13 lipca 2012

Scrapy dwa {Two scraps}

Powoli doganiam Liftonoszki w ich wyzwaniach, więc dzisiaj mam dla was dwa kolejne lifty. Jej, nawet nie wiecie jak bardzo się cieszę, że jestem tym DT. Mam takiego kopa i inspirację do klejenia papierów, że hej. Nie wiem czy bym siedziała tyle czasu zakopana po uszy w papierze, gdyby nie Liftonoszki :) Serio, codziennie mam zawalone biurko ścinkami (czasem przez to, że nie posprzątam poprzedniego dnia :P). Pierwsza z prac to lift Rahel Menig, który zaproponowałam dziewczynom z zespołu. Na mojej pracy wylądowały moje nowe ulubione buty. Niestety za małe, nie mogę ich zwrócić, więc chodzę w nich od święta i cierpię dla piękna (jaki tani rym…).

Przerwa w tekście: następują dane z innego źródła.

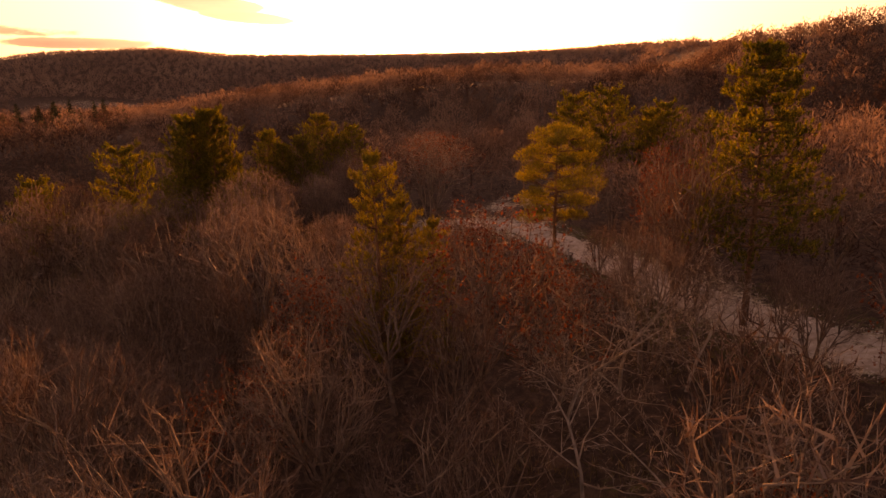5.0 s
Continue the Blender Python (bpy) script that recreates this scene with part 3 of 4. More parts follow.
def bare_tree(seed, height, label, reach=0.36, kids=(9, 7, 6), hairs=8, stems=1, low=0.22, upright=0.0, leaves=0, hair=0.0082, size=0.42):
    """A leafless broadleaf tree: trunk, limbs that part into a lumpy dome of twigs, some with dead leaves still on."""
    rng = np.random.default_rng(seed)
    ext = np.array([reach * height, reach * height, height * (1 - low) / 2])
    mid = np.array([0, 0, height * (1 + low) / 2])
    wood, boughs, twigs, tips = [], [], [], []
    stem = [np.array([0, 0, -0.3])]
    for k in range(5):
        stem.append(stem[-1] + np.array([rng.normal(0, 0.02 * height), rng.normal(0, 0.02 * height), height * 0.11]))
    if stems == 1:
        for k in range(5):
            wood.append((stem[k], stem[k + 1], height * 0.015 * (1 - 0.13 * k), height * 0.015 * (1 - 0.13 * (k + 1))))
    for i in range(kids[0]):
        th = i * 2.4 + rng.random() * 0.9
        el = math.asin(np.clip(-0.12 + 1.12 * (i + rng.random()) / kids[0], -0.2, 0.99))
        d1 = np.array([math.cos(th) * math.cos(el), math.sin(th) * math.cos(el), math.sin(el)])
        lump = 0.80 + 0.34 * rng.random()
        goal = mid + d1 * ext * 0.62 * lump
        if stems == 1:
            f = 2.0 + 3.0 * max(0.0, min(1.0, el / 1.3)) * rng.random() + 0.5 * rng.random()
            root = stem[int(f)] + (stem[min(5, int(f) + 1)] - stem[int(f)]) * (f - int(f))
        else:
            root = np.array([0.3 * math.cos(th), 0.3 * math.sin(th), -0.3]) * (0.4 + 0.6 * rng.random())
        bend = root * 0.45 + goal * 0.55 + np.array([0, 0, -0.10 if stems == 1 else 0.05]) * height + rng.normal(0, 0.03 * height, 3)
        pts = [root * (1 - t) ** 2 + bend * 2 * t * (1 - t) + goal * t * t for t in (0, 0.25, 0.5, 0.75, 1)]
        pts = [p + rng.normal(0, 0.012 * height, 3) * (0 < k < 4) for k, p in enumerate(pts)]
        r = height * (0.0078 if stems == 1 else 0.0085)
        for k in range(4):
            wood.append((pts[k], pts[k + 1], r * (1 - 0.2 * k), r * (1 - 0.2 * (k + 1))))
        for j in range(kids[1]):
            t = (0.3 if stems == 1 else 0.42) + 0.7 * (j + rng.random()) / kids[1]
            t = min(t, 0.999)
            q = pts[int(t * 4)] + (pts[int(t * 4) + 1] - pts[int(t * 4)]) * (t * 4 - int(t * 4))
            d2 = unit(d1 + rng.normal(0, 0.48, 3) + UP * (0.15 + upright))
            far = mid + d2 * ext * lump * 0.88
            half = (q + far) / 2 + rng.normal(0, 0.02 * height, 3) - UP * 0.015 * height
            boughs += [(q, half, 0.0042 * height, 0.0028 * height), (half, far, 0.0028 * height, 0.0013 * height)]
            for c in range(kids[2]):
                w = 0.2 + 0.8 * (c + rng.random()) / kids[2]
                z = q + (half - q) * w * 2 if w < 0.5 else half + (far - half) * (w * 2 - 1)
                d3 = unit(d2 + rng.normal(0, 0.42, 3) + UP * (0.1 + upright))
                e = mid + d3 * ext * lump * (0.92 + 0.16 * rng.random()) - z
                e = z + e * min(1.0, 0.30 * reach * height / (np.linalg.norm(e) + 1e-6) + 0.15)
                twigs.append((z, e))
                tips.append((e, unit(e - z) * 0.6 + unit(e - mid) * 0.5))
    ob = thing("bare_tree", label, "tree", "bare trees of the wood")
    col = lambda rows, k: np.array([row[k] for row in rows])
    v, t = joined([tubes(col(wood, 0), col(wood, 1), col(wood, 2), col(wood, 3), 5), tubes(col(boughs, 0), col(boughs, 1), col(boughs, 2), col(boughs, 3), 3)])
    part("trunk", tri_mesh("trunk", v, t, BARK), ob)
    a0, b0 = col(twigs, 0), col(twigs, 1)
    n = len(a0) * hairs
    base, end, way = a0.repeat(hairs, 0), b0.repeat(hairs, 0), col(tips, 1).repeat(hairs, 0)
    a = base + (end - base) * (0.25 + 0.75 * rng.random((n, 1)))
    d = unit_rows(way + rng.normal(0, 0.5 - 0.3 * min(1, upright), (n, 3)) + UP * (0.2 + upright))
    b = a + d * size * (0.45 + 0.75 * rng.random((n, 1))) * height / 8
    v, t = joined([spikes(a0, b0, np.full(len(a0), hair * 1.9), rng), spikes(a, b, np.full(n, hair), rng)])
    part("crown", tri_mesh("crown", v, t, TWIG), ob, "crown of fine bare twigs")
    if leaves:
        pick = rng.integers(0, n, leaves // 3)
        at = (b[pick].repeat(3, 0) + rng.normal(0, 0.07, (len(pick) * 3, 3)))
        part("dead_leaves", leaf_mesh("dead_leaves", at, 0.10, LEAF_RED, rng, 0.9), ob, "rust-red dead oak leaves")
    return ob


def crooked_tree(seed, height, label, kids=(9, 6, 5), spread=52):
    """A sparse tree with pale crooked limbs that fork to the tips."""
    rng = np.random.default_rng(seed)
    rows = grow(rng, height, height * 0.016, kids, spread=(spread, 48, 50, 50), lift=0.2, wander=0.34, first=0.22, ratio=(0.62, 0.55, 0.55, 0.5))
    ob = thing("bare_tree", label, "tree", "bare trees of the wood")
    part("trunk", limb_mesh("trunk", rows, BARK_PALE, (0, 1, 2), 6), ob, "pale grey crooked trunk and limbs")
    a, b = (np.array([r[k] for r in rows if r[4] == 3]) for k in (0, 1))
    m = 3
    base, end = a.repeat(m, 0), b.repeat(m, 0)
    p = base + (end - base) * rng.random((len(base), 1))
    q = p + unit_rows(unit_rows(end - base) + rng.normal(0, 0.55, (len(base), 3))) * 0.2 * (0.5 + rng.random((len(base), 1)))
    v, t = joined([spikes(a, b, np.full(len(a), 0.011), rng), spikes(p, q, np.full(len(p), 0.006), rng)])
    part("crown", tri_mesh("crown", v, t, TWIG_PALE), ob, "sparse pale twigs")
    return ob


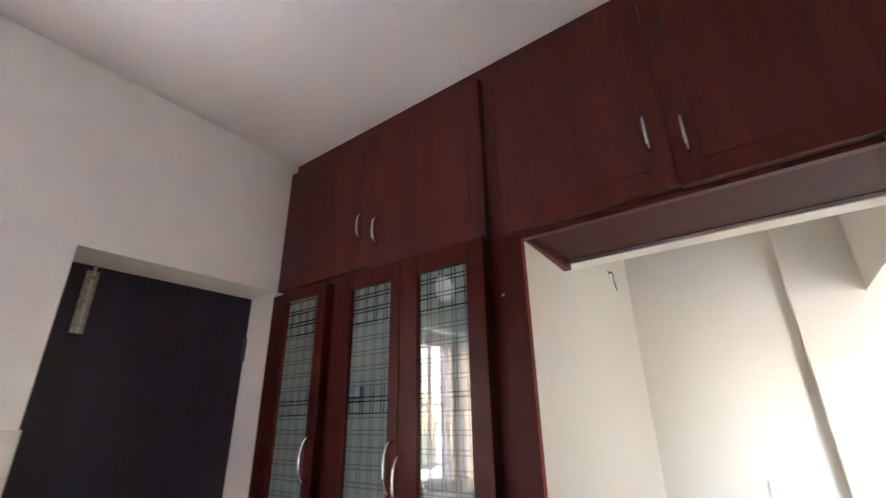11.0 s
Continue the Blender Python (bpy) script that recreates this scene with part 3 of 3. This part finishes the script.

Slowly I manage to catch up with challenges from Liftonoszki, so today I have another two lifts. Yay! I'm so happy to be in this DT, you cannot even imagine. I am full of inspiration to cut papers. I don’t know whether I would have spent that much time on work, if it hadn’t been for Liftonoszki :) Seriously, almost every day my desk is full of paper (sometimes because I haven't clean it the day before :P). The first work presented is lift of Rahel Menig, which I proposed to girls from team. On my work you can see my new fav shoes. Unfortunately they are too small and I can't return them so I only wear them on big occasions and suffer for beauty :P


Druga praca to jakieś totalne szaleństwo. Dziewczyny rzuciły na warsztat pracę Mumki. Jej styl jest bardzo niepowtarzalny i trudny do uchwycenia. No ale wyzwanie to wyzwanie. Wzięłam wąsowy papier, który kiedyś bez namysłu chwyciłam w sklepie (a potem zachodziłam w głowę co ja z niego zrobię?), trochę farby, jakieś taśmy, wąsowa fota i oto scrap. 


Next work is a total crazy stuff. Girls proposed to lift a work by Mumkaa. Her style is so original and hard to lift it made a challenge very tough. But challenge is a challenge, so I grabbed the mustache paper, which I bought on a whim once (and then I thought what for?), some paint and tapes, mustache photo and here we go a scrap.